Laboratory studies that do not use live patients, but rather samples to mimic a clinical scenario, must design the mock disease in a manner that imitates real disease. For the purpose of our study, in which cadaver mandibles and maxillae are used, replicated apical periodontitis for CBCT evaluation needs to resemble what we would encounter in live patients. In many of the previous studies done, lesions were made using burs. As will be explained in later sections, CBCT is a much more accurate technology when compared to conventional radiography. For this reason, bur holes look artificial and can be recognized by examiners as such. This limits the clinical applicability of the study that uses bur holes. Prior probability establishes the probability that a particular event (disease) will reflect established beliefs about the event (disease) before there is new evidence or information, which determines the probability of an outcome. Unfortunately it is not linked to the real disease prevalence. However, when there is a lack of independent samples, it will lead to the use of prior probability to determine the results of imaging studies.

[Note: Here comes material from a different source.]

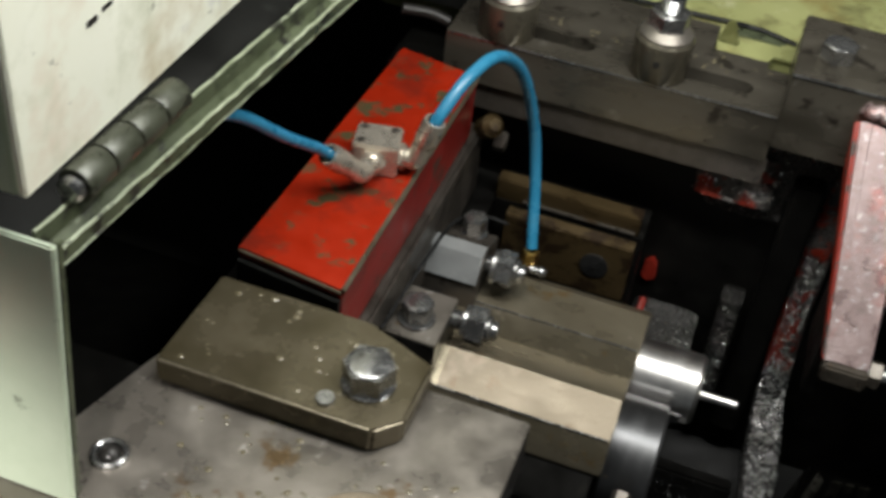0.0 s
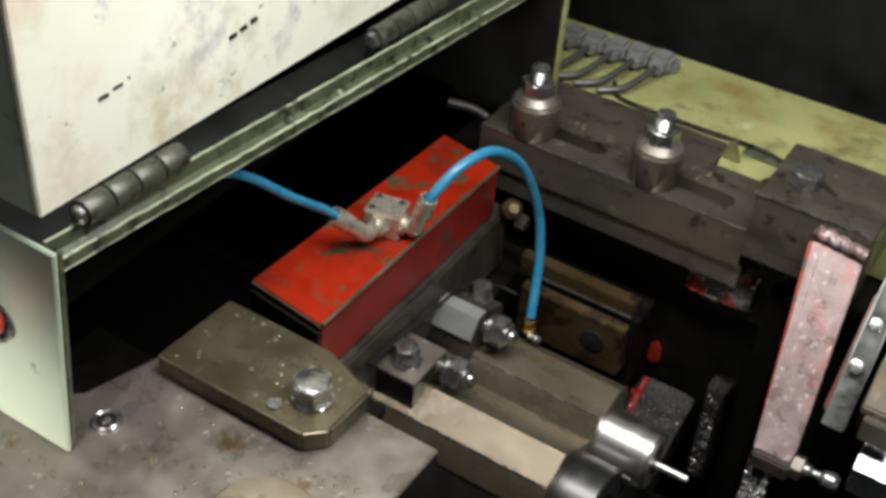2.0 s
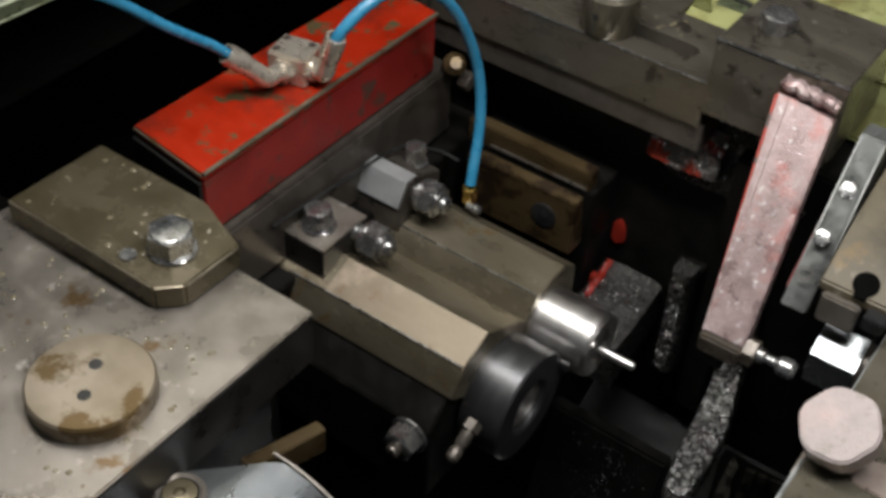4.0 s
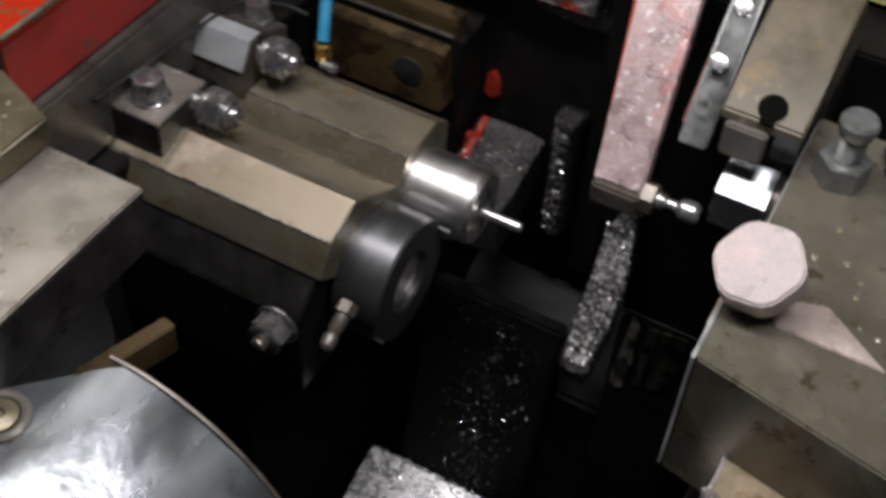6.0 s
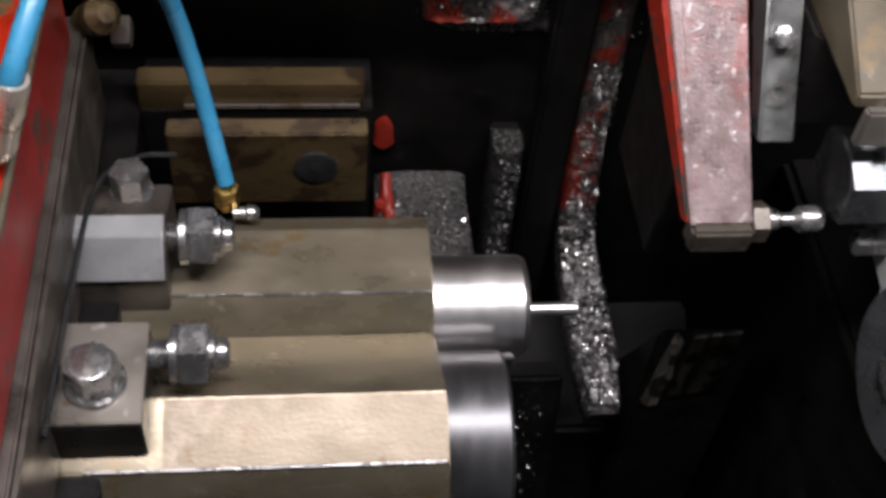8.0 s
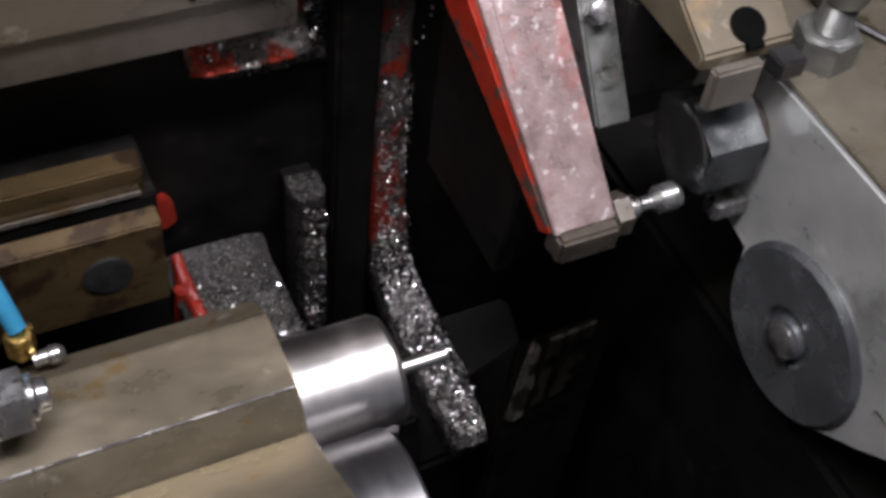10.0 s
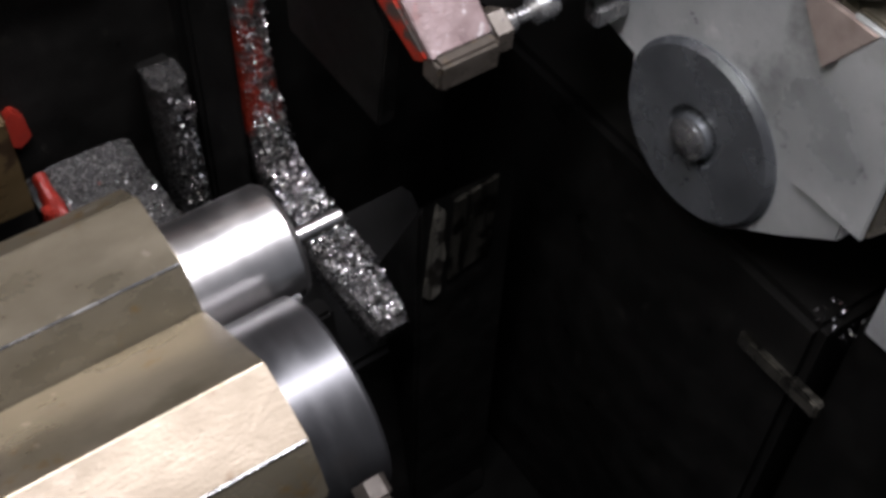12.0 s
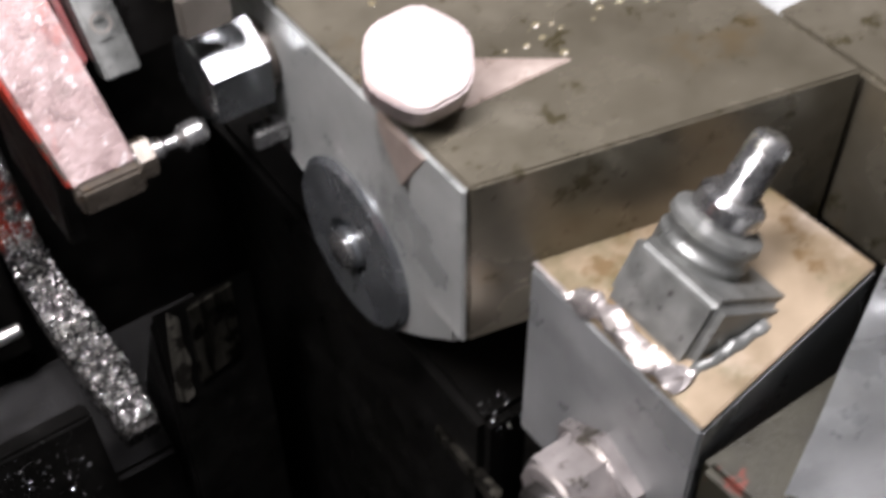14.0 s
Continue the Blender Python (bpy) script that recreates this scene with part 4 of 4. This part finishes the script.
for i in range(5):
    x = -0.222 + 0.0195 * i
    y = 0.252 + 0.002 * i
    plug = part("plug", joined(box(x - 0.0093, x + 0.0093, y - 0.010, y + 0.008, 0.4515, 0.4665, 0.003), box(x - 0.006, x + 0.006, y - 0.018, y - 0.009, 0.4535, 0.4635, 0.002)), GREY_PLASTIC, term)
    part("cable", tube([(x, y - 0.017, 0.460), (x - 0.002, y - 0.035, 0.459), (x - 0.010, y - 0.055, 0.455), (x - 0.026, y - 0.068, 0.4535)], 0.0028, 10, 6), CABLE_GREY, plug)

# ---- rocker lever ----
lever = thing("rocker_lever", "steel lever with rubbed red paint and a set screw", "lever", (0.07, 0.05, 0.41))
LV = [Vector((0.0615, -0.004, 0.3615)), Vector((0.0475, 0.088, 0.4685))]


def lever_bm(x_off0, x_off1, w0, w1, depth0, depth1, lift=0.0, bev=0.001):
    """A bar along the lever's line; depth is below its face."""
    bm = bmesh.new()
    d = (LV[1] - LV[0]).normalized()
    n = Vector((1, 0, 0)).cross(d)
    n = n if n.z > 0 else -n
    n.normalize()
    rings = []
    for p, xo, w, dep in ((LV[0], x_off0, w0, depth0), (LV[1], x_off1, w1, depth1)):
        a = p + Vector((xo, 0, 0)) + n * lift
        rings.append([bm.verts.new(q) for q in (a, a + Vector((w, 0, 0)), a + Vector((w, 0, 0)) - n * dep, a - n * dep)])
    a, b = rings
    bm.faces.new(a), bm.faces.new(b)
    for i in range(4):
        bm.faces.new((a[i], a[(i + 1) % 4], b[(i + 1) % 4], b[i]))
    bmesh.ops.bevel(bm, geom=list(bm.edges), offset=bev, segments=2, affect="EDGES")
    return bm


part("arm", lever_bm(0, 0.0, 0.0255, 0.0285, 0.013, 0.013), LEVER_PINK, lever, "rubbed pinkish-red face")
part("red_side", lever_bm(-0.0012, -0.009, 0.008, 0.010, 0.010, 0.030, -0.003), RED_GRIT, lever, "red painted flank")
part("bare_edge", lever_bm(-0.0006, -0.006, 0.002, 0.0065, 0.003, 0.004, 0.0002, 0.0004), LEVER_PINK, lever)
part("tip", moved(box(0.0612, 0.0875, -0.0085, 0.0035, 0.3485, 0.3612, 0.0015), Matrix.Translation((0, 0, 0))), LEVER_END, lever, "bare worn lever end")
bead = [(0.041 + 0.036 * k / 12, 0.0925 - 0.006 * k / 12 + 0.0012 * math.sin(k * 2.3), 0.4745 + 0.001 * math.cos(k * 1.9)) for k in range(13)]
part("weld_bead", tube(bead, 0.0042, 10, 4), LEVER_PINK, lever, "lumpy weld bead")
sc = part("set_screw", moved(joined(lathe([(0.0048, 0), (0.0048, 0.012), (0.0030, 0.014), (0.0030, 0.019), (0.0058, 0.022), (0.0060, 0.029), (0.0045, 0.0315), (0, 0.0315)], 24)), at(0.0865, 0.001, 0.3585, "x")), STEEL_BOLT, lever, "set screw with a rounded tip")
part("lock_nut", moved(hexagon(0.0150, 0.0075), at(0.0872, 0.001, 0.3575, "x", 30)), LEVER_END, sc)
part("web", prism([(0.024, 0.355), (0.10, 0.440), (0.10, 0.30), (0.03, 0.30)], "x", 0.060, 0.068, 0.001), SHADED_OIL_BLACK, lever)

# ---- right-hand head ----
head = thing("milling_unit", "grey milled steel head with a round cover disc", "tool head", (0.22, -0.05, 0.33))
face = [(-0.1205, 0.4035), (0.05, 0.4035), (0.05, 0.335)]
face += [(-0.051 + 0.0405 * math.cos(a), 0.315 + 0.0405 * math.sin(a)) for a in np.linspace(radians(15), radians(-140), 18)]
face += [(-0.100, 0.303), (-0.1205, 0.320)]
part("body", prism(face, "x", 0.1535, 0.335, 0.0012), HEAD_GREY, head)
part("bar", prism([(0.1533, -0.1295), (0.302, -0.1615), (0.302, -0.0965), (0.1533, -0.0965)], "z", 0.3300, 0.4085, 0.0010), STEEL_BROWN, head, "brownish milled bar")
part("end_face", prism([(-0.1292, 0.3305), (-0.0968, 0.3305), (-0.0968, 0.4075), (-0.1292, 0.4075)], "x", 0.1512, 0.1530, 0.0006), HEAD_GREY, head)
part("top_skin", box(0.1545, 0.3345, -0.0962, 0.0490, 0.4037, 0.4055, 0.0005), STEEL_BROWN, head, "brown stained top")
disc = part("cover_disc", moved(lathe([(0.0395, 0), (0.0395, 0.0012), (0.0372, 0.0032), (0.0135, 0.0036), (0.0118, 0.0008), (0.0098, 0.0008), (0.0090, 0.0050), (0.0062, 0.0060), (0, 0.0060)], 72), at(0.1534, -0.051, 0.315, "-x")), STEEL_DISC, head, "round grey cover disc")
part("centre_screw", moved(lathe([(0.0085, 0), (0.0085, 0.002), (0.006, 0.0034), (0, 0.0038)], 32), at(0.1478, -0.051, 0.315, "-x")), STEEL_BOLT, disc)
NUT_SPIN = 30
part("adjusting_nut", moved(hexagon(0.036, 0.026, 0.05), at(0.1480, 0.013, 0.373, "-x", NUT_SPIN)), NUT_DARK, head, "hex adjusting nut")
part("nut_flange", moved(washer(0.0150, 0.010), at(0.1560, 0.013, 0.373, "-x")), STEEL_DARK, head)
part("small_block", box(0.137, 0.153, -0.004, 0.005, 0.339, 0.348, 0.001), STEEL_BOLT, head)
big = thing("clamp_bolt", "large pale scuffed hex bolt on a tab washer", "bolt", (0.1625, -0.091, 0.41))
tilt = Matrix.Translation((0.1610, -0.0905, 0.4330)) @ Vector((-0.17, -0.42, 0.88)).to_track_quat("Z", "Y").to_matrix().to_4x4() @ Matrix.Rotation(radians(20), 4, "Z")
part("head", moved(worn_hexagon(0.0355, 0.014), tilt @ Matrix.Translation((0, 0, -0.014))), STEEL_PALE, big)
part("shank", moved(washer(0.0125, 0.022), tilt @ Matrix.Translation((0, 0, -0.036))), STEEL_DARK, big)
part("tab_washer", prism([(-0.108, 0.4060), (-0.078, 0.4060), (-0.0795, 0.3985), (-0.0925, 0.3815)], "x", 0.1505, 0.1530, 0.0005), PALE_TAB, big, "bent pale tab of the washer")
# triangular patch of light on the head top, built as a pale plate
part("wedge", prism([(0.176, -0.0960), (0.2235, -0.0960), (0.193, -0.0735), (0.170, -0.080)], "z", 0.4038, 0.4075, 0.0005), PALE_TAB, big, "pale wedge drawing a lit patch on the head")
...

Studies using the same tooth or periapical area as the subject of examination increase dramatically the prior probability and therefore increasing the perceived prevalence of disease in the study. On the same token, in a clinical setting, prior probability can lead to satisfaction of search, which happens when lesions remain undetected after an initial lesion is detected. Satisfaction of search has been used as an explanation for false negative findings or under interpreting in radiology, reducing the accuracy of the diagnostic evaluation, and therefore affecting the results of the test conducted .All of the above-mentioned concerns are prevalent in past and current imaging studies in dentistry. In the following sections we will discuss different technologies throughout time and studies related to them. With this established knowledge, we can better judge the strength of validity in the studies that supports existing techniques and technologies and help formulate a methodology for our study that better serves clinical endodontics.